How

A tech-centric overview of Seismic

An open-source stack

We're restructuring the modern blockchain stack around secure hardware. The major components are as follows:

  1. The language is a fork of solidity. We added stype.

  2. The execution client is a fork of reth, revm, and alloy. We added encrypted storage and relevant opcodes.

  3. The consensus middleware is omni. We used it off-the-shelf.

  4. The consensus client is cometbft. We used it off-the-shelf.

  5. The secure hardware build is a fork of yocto manifests from flashbots. We added proxies.

  6. The testing framework is a fork of foundry. We added encrypted storage, along with the relevant opcodes.

  7. The wallet client is an extension of viem. We added transaction types.

Notice, 99% of our stack is code written by the OS community. We're making sure to maintain this standard, which is why all of our repositories are fully open-source under an MIT License.

Built around secure enclaves

At the core of this stack is the secure enclave. The term describes a set of hardware components that provide confidentiality measures over data in use, protecting it from being read by any outside entity, including the host machine. Our secure enclave of choice is Intel TDX.

Our system uses TDX by cloning all the primary memory segments of the EVM. This results in a set of encrypted segments and a set of transparent segments, where the former can leverage the confidentiality properties of the underlying hardware.
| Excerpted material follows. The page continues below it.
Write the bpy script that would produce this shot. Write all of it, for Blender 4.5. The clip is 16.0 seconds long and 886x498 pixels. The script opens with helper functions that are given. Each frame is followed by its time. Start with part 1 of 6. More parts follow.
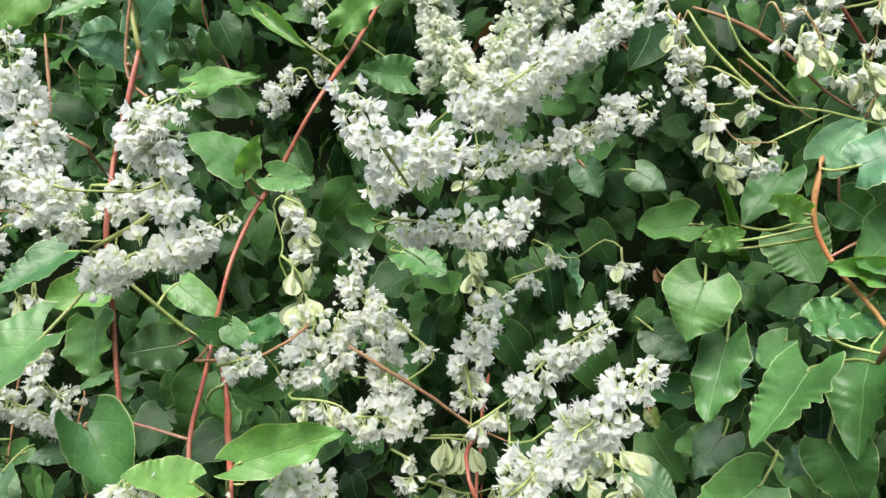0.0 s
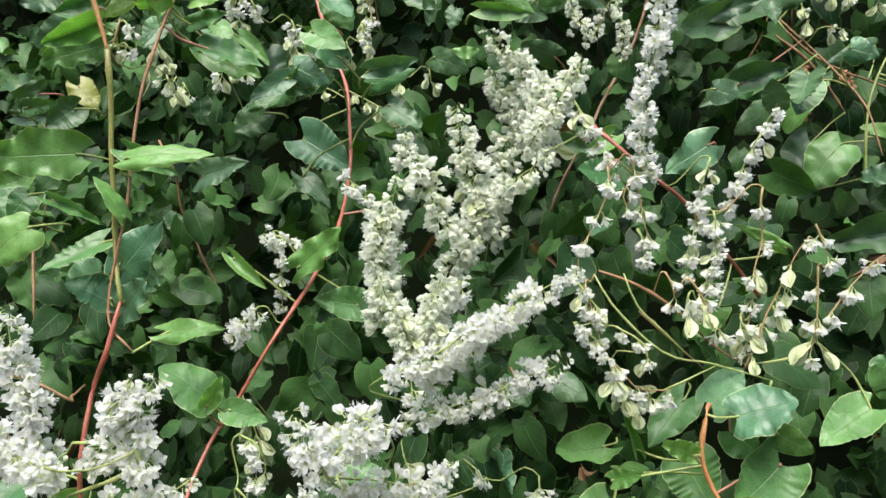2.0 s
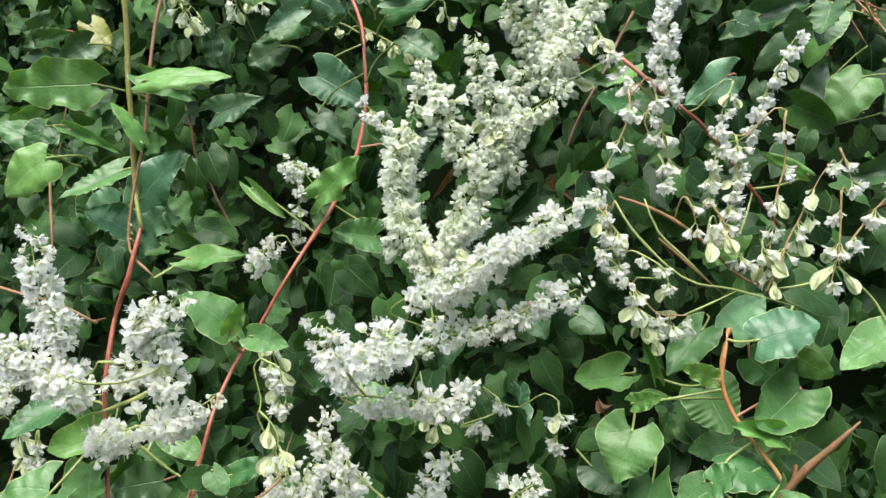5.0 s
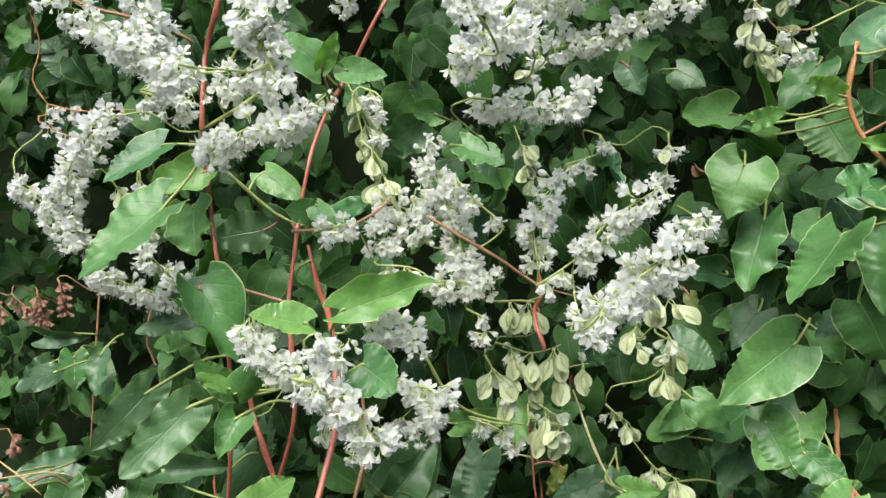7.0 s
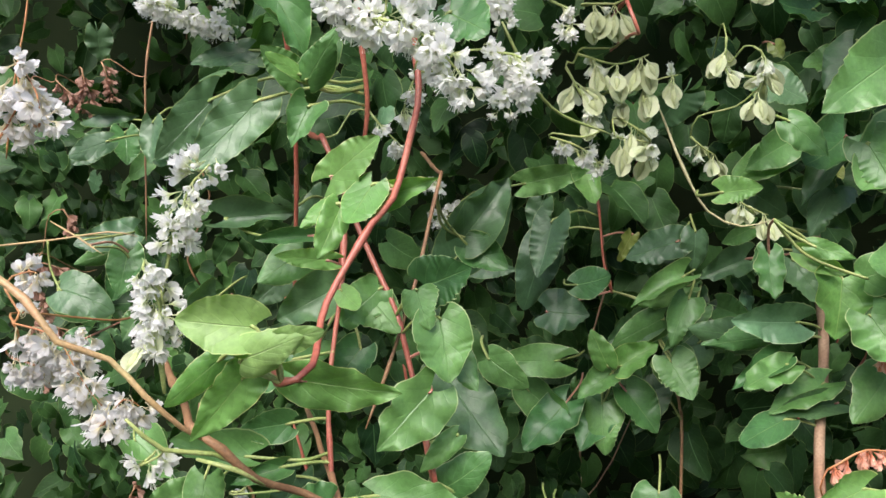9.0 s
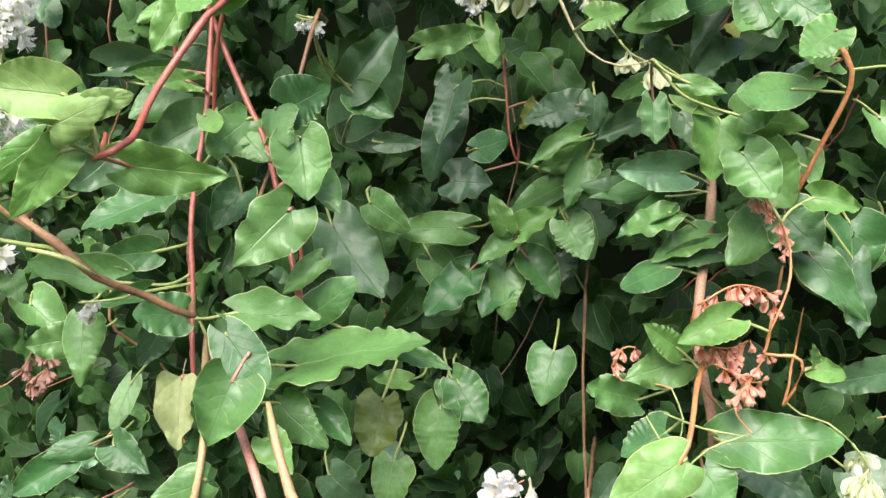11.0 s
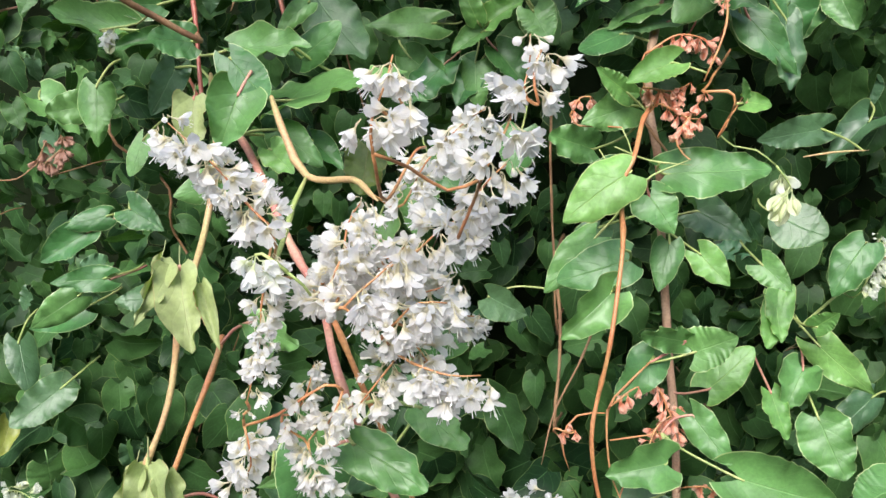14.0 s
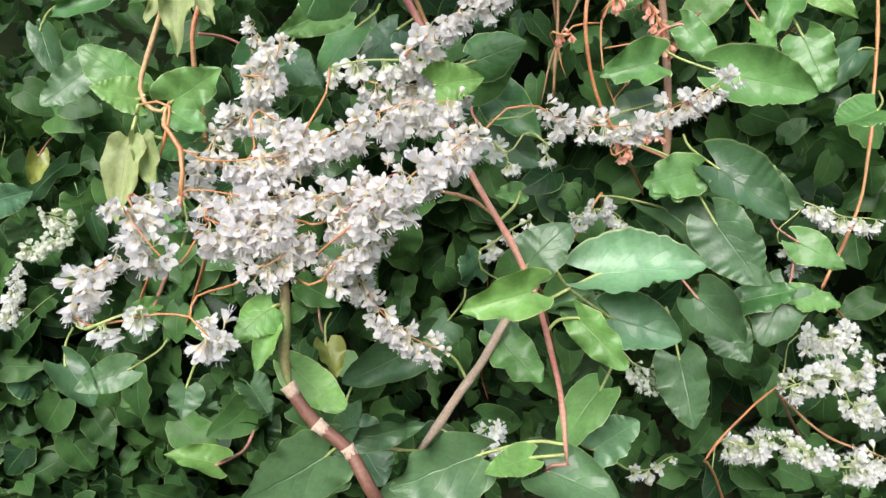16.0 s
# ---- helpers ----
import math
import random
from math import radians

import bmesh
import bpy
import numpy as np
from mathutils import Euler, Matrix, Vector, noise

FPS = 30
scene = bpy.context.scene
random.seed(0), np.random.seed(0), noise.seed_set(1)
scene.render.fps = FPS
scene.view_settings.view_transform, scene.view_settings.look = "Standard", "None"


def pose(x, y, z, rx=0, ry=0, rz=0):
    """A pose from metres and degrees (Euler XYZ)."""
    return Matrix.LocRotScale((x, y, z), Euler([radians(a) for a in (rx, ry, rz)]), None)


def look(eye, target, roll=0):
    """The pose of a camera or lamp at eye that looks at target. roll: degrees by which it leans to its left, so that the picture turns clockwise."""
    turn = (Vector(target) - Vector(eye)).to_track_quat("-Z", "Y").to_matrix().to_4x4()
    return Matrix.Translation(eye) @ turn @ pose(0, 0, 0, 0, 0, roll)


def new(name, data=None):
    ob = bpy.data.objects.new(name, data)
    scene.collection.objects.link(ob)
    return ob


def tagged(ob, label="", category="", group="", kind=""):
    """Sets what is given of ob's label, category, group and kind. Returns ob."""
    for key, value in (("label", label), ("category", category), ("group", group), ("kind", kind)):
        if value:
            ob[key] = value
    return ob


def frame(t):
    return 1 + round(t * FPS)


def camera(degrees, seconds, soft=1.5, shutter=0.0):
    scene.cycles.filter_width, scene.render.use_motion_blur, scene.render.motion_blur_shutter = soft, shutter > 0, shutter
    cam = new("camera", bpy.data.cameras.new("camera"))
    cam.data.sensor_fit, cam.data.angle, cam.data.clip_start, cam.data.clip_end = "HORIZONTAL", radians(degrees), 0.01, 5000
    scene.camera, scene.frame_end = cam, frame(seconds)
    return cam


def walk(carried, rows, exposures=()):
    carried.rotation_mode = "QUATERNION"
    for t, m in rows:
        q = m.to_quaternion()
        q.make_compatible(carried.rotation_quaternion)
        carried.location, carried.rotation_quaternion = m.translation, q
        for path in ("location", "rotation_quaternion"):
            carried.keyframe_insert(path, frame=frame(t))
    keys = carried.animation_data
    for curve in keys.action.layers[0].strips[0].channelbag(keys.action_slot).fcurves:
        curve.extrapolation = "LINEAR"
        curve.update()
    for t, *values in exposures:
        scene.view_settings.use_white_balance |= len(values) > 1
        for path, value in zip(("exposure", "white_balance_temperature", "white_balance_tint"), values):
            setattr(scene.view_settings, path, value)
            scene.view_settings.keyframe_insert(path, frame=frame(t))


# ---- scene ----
cam = camera(56.91, 16.0)
# seconds, place in metres, turn in degrees
PATH = [
    (0, -0.0009, -0.0022, 1.6744, 85.39, -0.11, -0.24),
    (0.5, -0.0041, -0.0224, 1.7038, 87.94, -0.51, -0.52),
    (1, -0.0073, -0.0307, 1.7264, 89.74, -0.85, -1.00),
    (1.5, 0.0002, -0.0517, 1.7528, 91.28, -1.14, -1.67),
    (2, 0.0153, -0.0719, 1.7645, 92.31, -1.40, -2.45),
    (2.5, 0.0176, -0.0842, 1.7821, 93.38, -1.67, -3.28),
    (3, 0.0236, -0.1013, 1.8007, 94.19, -1.75, -3.93),
    (3.2, 0.0253, -0.1037, 1.8077, 94.26, -1.78, -4.05),
    (5.5, -0.0003, -0.0596, 1.7212, 87.42, -0.76, -0.98),
    (6, -0.0083, -0.0560, 1.7059, 85.26, -0.29, -0.27),
    (6.5, -0.0114, -0.0578, 1.6776, 83.30, 0.32, 0.34),
    (7, -0.0301, -0.0535, 1.6449, 81.26, 0.89, 0.85),
    (7.5, -0.0430, -0.0543, 1.6175, 79.50, 1.44, 1.39),
    (8, -0.0540, -0.0540, 1.5818, 77.62, 2.01, 2.10),
    (8.2, -0.0609, -0.0524, 1.5705, 76.96, 2.17, 2.28),
    (10.3, -0.0601, -0.0424, 1.4895, 71.67, 2.22, 2.90),
    (10.5, -0.0455, -0.0474, 1.4852, 71.45, 2.09, 2.29),
    (11, -0.0082, -0.0615, 1.4700, 70.73, 1.67, 0.78),
    (11.5, -0.0005, -0.0694, 1.4653, 69.98, 1.48, -0.39),
    (12, 0.0027, -0.0844, 1.4550, 69.17, 1.60, -0.96),
    (12.5, -0.0036, -0.0989, 1.4402, 68.28, 1.83, -1.17),
    (13, -0.0023, -0.1139, 1.4317, 67.11, 2.16, -1.10),
    (13.5, -0.0028, -0.1309, 1.4190, 65.62, 2.51, -0.95),
    (14, -0.0076, -0.1545, 1.4078, 63.71, 2.79, -1.04),
    (14.5, -0.0012, -0.1956, 1.3858, 61.70, 3.20, -1.05),
    (15, -0.0043, -0.2258, 1.3440, 59.69, 3.67, -1.04),
    (15.5, -0.0123, -0.2545, 1.3081, 57.74, 4.27, -1.23),
    (16, -0.0175, -0.2763, 1.2695, 55.68, 5.07, -1.71),
]
# the phone darkens a little where the white blossom fills the picture
walk(cam, [(t, pose(x, y, z, rx, ry, rz)) for t, x, y, z, rx, ry, rz in PATH],
     [(0.0, 1.97, 6450, 4), (1.5, 1.87, 6450, 6), (3.2, 1.98, 6400, 10), (5.3, 1.92, 6400, 5), (6.5, 1.89, 6400, 5), (8.2, 1.81, 6350, 11), (10.3, 2.15, 6350, 15), (11.5, 2.25, 6350, 16), (12.8, 2.09, 6200, 10), (13.6, 2.05, 6200, 10), (14.5, 2.04, 6200, 12), (16.0, 1.97, 6270, 13)])

# ---- light: an overcast sky with a broad, weak sun ----
world = bpy.data.worlds.new("sky")
scene.world = world
world.use_nodes = True
sky = world.node_tree.nodes.new("ShaderNodeTexSky")
sky.sky_type = "NISHITA"
sky.sun_disc = False
sky.sun_elevation, sky.sun_rotation = radians(60), radians(196)
sky.dust_density, sky.air_density = 4.0, 1.2
back = world.node_tree.nodes["Background"]
back.inputs["Strength"].default_value = 0.08
world.node_tree.links.new(sky.outputs[0], back.inputs[0])
sun_data = bpy.data.lights.new("sun", "SUN")
sun_data.energy, sun_data.angle, sun_data.color = 1.5, radians(40), (1.0, 0.97, 0.92)
sun = new("sun", sun_data)
sun.matrix_world = look((-0.7, -2.0, 5.2), (0, 0.4, 1.1))

R = random.Random(7)


# ---- materials ----
def material(name):
    m = bpy.data.materials.new(name)
    m.use_nodes = True
    n = m.node_tree
    return m, n, n.nodes["Principled BSDF"], n.links.new


def node(tree, kind, **values):
    made = tree.nodes.new(kind)
    for key, value in values.items():
        made.inputs[key].default_value = value
    return made


def mixed(tree, how, fac, a, b):
    """A colour mix; fac, a and b are sockets or values."""
    made = tree.nodes.new("ShaderNodeMix")
    made.data_type, made.blend_type = "RGBA", how
    for socket, value in ((made.inputs[0], fac), (made.inputs[6], a), (made.inputs[7], b)):
        if isinstance(value, bpy.types.NodeSocket):
            tree.links.new(value, socket)
        else:
            socket.default_value = value
    return made.outputs[2]


def ramp(tree, socket, *stops):
    made = tree.nodes.new("ShaderNodeValToRGB")
    while len(made.color_ramp.elements) < len(stops):
        made.color_ramp.elements.new(0.5)
    for element, (at, value) in zip(made.color_ramp.elements, stops):
        element.position = at
        element.color = (value, value, value, 1) if isinstance(value, (int, float)) else value
    tree.links.new(socket, made.inputs[0])
    return made.outputs[0]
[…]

Data flows between these segments with cloned storage opcodes. For example, the vanilla EVM has SLOAD / SSTORE to manage elements in storage, and our EVM adds CLOAD / CSTORE to manage elements in encrypted storage. The same pattern is applied to calldata, transient storage, and memory.

These segments allow us to know whether every element added to the stack is considered transparent or encrypted. Then it becomes a matter of tracking these elements to enforce rules over how they interact and how they should be handled by the execution loop.

Our github repositories hold the v0 implementation for this. Like every v0, it's a far cry from the final spec. Notably, the current implementation only clones the storage segment and does not keep track of element status in the stack. It compensates by treating all memory segments as encrypted. This heavy handed approach has major drawbacks in both UX and liveness. However, it's enough to test our core hypothesis around encrypting protocols while decreasing our time to market, which makes it a great fit for our first release.

With these trust assumptions

Our dependency on secure enclaves comes with strong trust assumptions. The most prominent one is on hardware confidentiality, which leaves us wary of side-channel attacks. Our short-term mitigation for this is the restriction to cloud-based validators.

Though this assumption has led to many issues in the past, we're cautiously optimistic about the most recent generation of VM-based enclaves like Intel's TDX and AMD's SEV-SNP. They function with an untrusted hypervisor and patch up major flaws present in the first generation.

We believe these enclaves are sufficient to support entire blockchain ecosystems. And with the current momentum behind confidential compute, we expect the rate of improvement only increases from here.